Made famous by The Doors’ “Love Street”— head to the Canyon Country Store to buy some elevated car snacks.
The Hollywood Forever Cemetery serves as the final resting place for many famous names, including Johnny Ramone, Chris Cornell, Judy Garland, and Mickey Rooney. More than a place to pay your respects, the cemetery grounds, located in the heart of Hollywood, host a number of cultural events as well. From late spring through summer, guests can enjoy outdoor screenings of classic films projected onto the side of the mausoleum at the Fairbanks Lawn. The Masonic Lodge also hosts intimate concerts and storytelling events.
Located on the eastern edge of Los Angeles County, the city of Claremont is home to a world-class record store. After opening its doors in 1974, Rhino Records has become a destination for music lovers on the hunt for rare or out-of-print vinyl. Spend a day sifting through albums or put yourself in the hands of one of the knowledgeable staff members. The general manager, Dennis Callaci, started working at the shop at age 18 and has been dedicated to Rhino for 30-plus years. The shop also sells a wide assortment of record players to find your perfect sound.
Amid the white-walled mansions of Palm Springs’ Movie Colony neighborhood, Elvis’ Honeymoon Hideaway is the 5,000-square-foot residence where The King and Priscilla enjoyed postnuptial bliss in 1967. Constructed in four concentric circles and without a single square room, this home was featured as “The House of Tomorrow” in a 1962 Look magazine centerfold and is still one of the more notable examples of Palm Springs’ mid-century modern character.

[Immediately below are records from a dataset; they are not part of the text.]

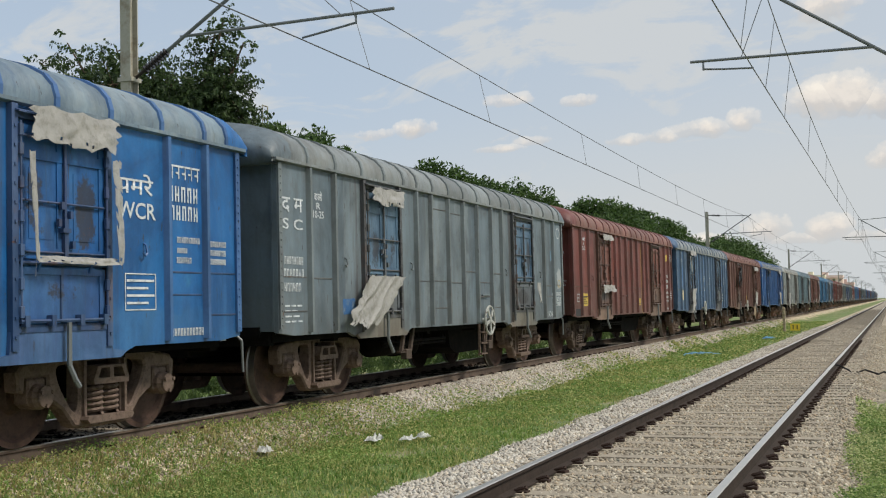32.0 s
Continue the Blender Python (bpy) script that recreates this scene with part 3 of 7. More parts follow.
def roof_mesh():
    bm = bmesh.new()
    stations = []
    edges = [-6.88] + ROOF_RIBS + [6.88]
    for y0, y1 in zip(edges, edges[1:]):
        for t in (0.06, 0.22, 0.5, 0.78, 0.94):
            b = 0.028 * math.sin(math.pi * t) ** 0.6
            stations.append([(x, y0 + (y1 - y0) * t, z) for x, z in grown(b)])
    for st in stations:
        for i, (x, y, z) in enumerate(st):
            t = max(0.0, (abs(y) - 6.42) / 0.46)
            st[i] = (x * (1 - 0.012 * t * t), y, z - (z - 3.18) * 0.42 * t * t * t)
    rows = sweep(bm, stations)
    for row, sgn in ((rows[0], 1), (rows[-1], -1)):
        base = [bm.verts.new((v.co.x, v.co.y - sgn * 0.03, 3.14)) for v in row]
        for k in range(len(row) - 1):
            bm.faces.new((row[k], row[k + 1], base[k + 1], base[k]))
    me = mesh_of("roof", bm, M_ROOF)
    me.polygons.foreach_set("use_smooth", [True] * len(me.polygons))
    return me


def roof_rib_mesh():
    bm = bmesh.new()
    s = []
    for y, off in ((-0.045, -0.01), (-0.03, 0.035), (0.03, 0.035), (0.045, -0.01)):
        s.append([(x, y, z) for x, z in grown(off)])
    sweep(bm, s)
    return mesh_of("roof_rib", bm, M_ROOF)


def hood_mesh():
    """Arched visor that closes the roof over an end wall."""
    bm = bmesh.new()
    stations = []
    for y in (-6.47, -6.60, -6.72, -6.82, -6.90, -6.935):
        t = max(0.0, (abs(y) - 6.42) / 0.46)
        stations.append([(x * (1 - 0.012 * t * t), y, z - (z - 3.18) * 0.42 * min(t, 1.12) ** 3) for x, z in grown(0.036)])
    rows = sweep(bm, stations)
    base = [bm.verts.new((v.co.x, -6.93, 3.12)) for v in rows[-1]]
    inner = [bm.verts.new((v.co.x, -6.70, 3.12)) for v in rows[-1]]
    for k in range(len(base) - 1):
        bm.faces.new((rows[-1][k], rows[-1][k + 1], base[k + 1], base[k]))
        bm.faces.new((base[k], base[k + 1], inner[k + 1], inner[k]))
    return mesh_of("hood", bm, M_PAINT, True)


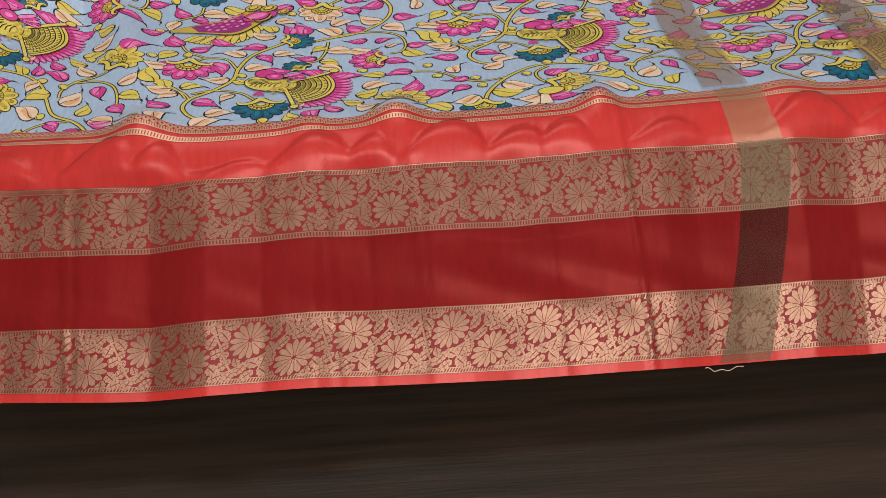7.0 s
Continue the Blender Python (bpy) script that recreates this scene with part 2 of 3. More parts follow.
# ---- drawing on the cloth: flat shapes in thread coordinates, laid just over it ----
class Print:
    def __init__(self):
        self.pts, self.lift, self.faces, self.index = [], [], [], []

    def strip(self, left, right, level, mat):
        """A band between two rows of points, cut fine enough to follow the cloth."""
        left, right = np.asarray(left, float), np.asarray(right, float)
        across = max(1, int(np.ceil(np.linalg.norm(left - right, axis=1).max() / 0.006)))
        along = np.linalg.norm(np.diff(left, axis=0), axis=1).max()
        if along > 0.008:
            k = int(np.ceil(along / 0.008))
            t = np.linspace(0, len(left) - 1, (len(left) - 1) * k + 1)
            grid = np.arange(len(left))
            left = np.stack([np.interp(t, grid, left[:, 0]), np.interp(t, grid, left[:, 1])], 1)
            right = np.stack([np.interp(t, grid, right[:, 0]), np.interp(t, grid, right[:, 1])], 1)
        n, k = len(left), len(self.pts)
        for q in range(across + 1):
            self.pts += [tuple(p) for p in left + (right - left) * (q / across)]
        self.lift += [0.0004 + 0.00025 * level] * (n * (across + 1))
        for q in range(across):
            o = k + q * n
            for i in range(n - 1):
                self.faces.append((o + i, o + n + i, o + n + i + 1, o + i + 1))
                self.index.append(mat)

    def line(self, pts, width, level, mat, taper=False):
        p = np.asarray(pts, float)
        d = np.gradient(p, axis=0)
        d /= np.linalg.norm(d, axis=1, keepdims=True) + 1e-9
        w = np.full(len(p), width / 2)
        if taper:
            w *= np.linspace(1, 0.35, len(p))
        off = np.stack([-d[:, 1], d[:, 0]], 1) * w[:, None]
        self.strip(p + off, p - off, level, mat)

    def blob(self, cx, cy, rx, ry, turn, level, mat, n=14):
        """An ellipse as a band of slices."""
        t = -np.cos(np.linspace(0, np.pi, max(5, n // 2 + 2)))
        h = np.sqrt(np.maximum(0, 1 - t * t)) * ry
        c, s = math.cos(turn), math.sin(turn)
        up = np.stack([cx + t * rx * c - h * s, cy + t * rx * s + h * c], 1)
        dn = np.stack([cx + t * rx * c + h * s, cy + t * rx * s - h * c], 1)
        self.strip(up, dn, level, mat)

    def dot(self, cx, cy, rx, ry, turn, level, mat, rim=0.0014):
        self.blob(cx, cy, rx + rim, ry + rim, turn, level, INK)
        self.blob(cx, cy, rx, ry, turn, level + 0.4, mat)

    def build(self, name, parent, a_lim=(LEFT, RIGHT), b_lim=(SCALLOP, TOP), label=""):
        if not self.faces:
            return None
        p = np.asarray(self.pts)
        a, b = np.clip(p[:, 0], *a_lim), np.clip(p[:, 1], *b_lim)
        keep = [i for i, f in enumerate(self.faces)
                if any(b_lim[0] < p[q, 1] < b_lim[1] for q in f) and any(a_lim[0] < p[q, 0] < a_lim[1] for q in f)]
        if not keep:
            return None
        used = sorted({q for i in keep for q in self.faces[i]})
        new_of = {q: k for k, q in enumerate(used)}
        v = drape(a[used], b[used], np.asarray(self.lift)[used])
        ob = mesh_object(name, v, [tuple(new_of[q] for q in self.faces[i]) for i in keep], MATS, [self.index[i] for i in keep], parent)
        return tagged(ob, label)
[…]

Nab tickets to check out the 64-foot built-in banquette sofa, straight-out-of-The-Flintstones rock walls, and other era-defining elements.
In the high desert about 20 minutes from Joshua Tree National Park, Pioneertown looks like it has been around since the 1800s. But these rustic structures were originally built as a tourist attraction and film set in 1946. You can stay in western-style rooms decorated with Native American blankets, cactus, and rustic furnishings at the Pioneertown Motel. Or catch dinner and live music at Pappy & Harriet’s, where Sir Paul McCartney once played a show.
This hacienda-style inn, which dates back to 1949, sits just six miles from the entrance to Joshua Tree National Park. Lovely purple wisteria drips down from the adobe overhangs extending out from each doorway at the Joshua Tree Inn, and the pool offers welcome relief from the desert heat. Guests staying in room number 8 may feel a creative presence. It’s where country-rock innovator Gram Parsons spent his last night. Guests leave notes and lyrics of their own in a bedside journal and a stone guitar sitting outside the door serves as a quiet shrine.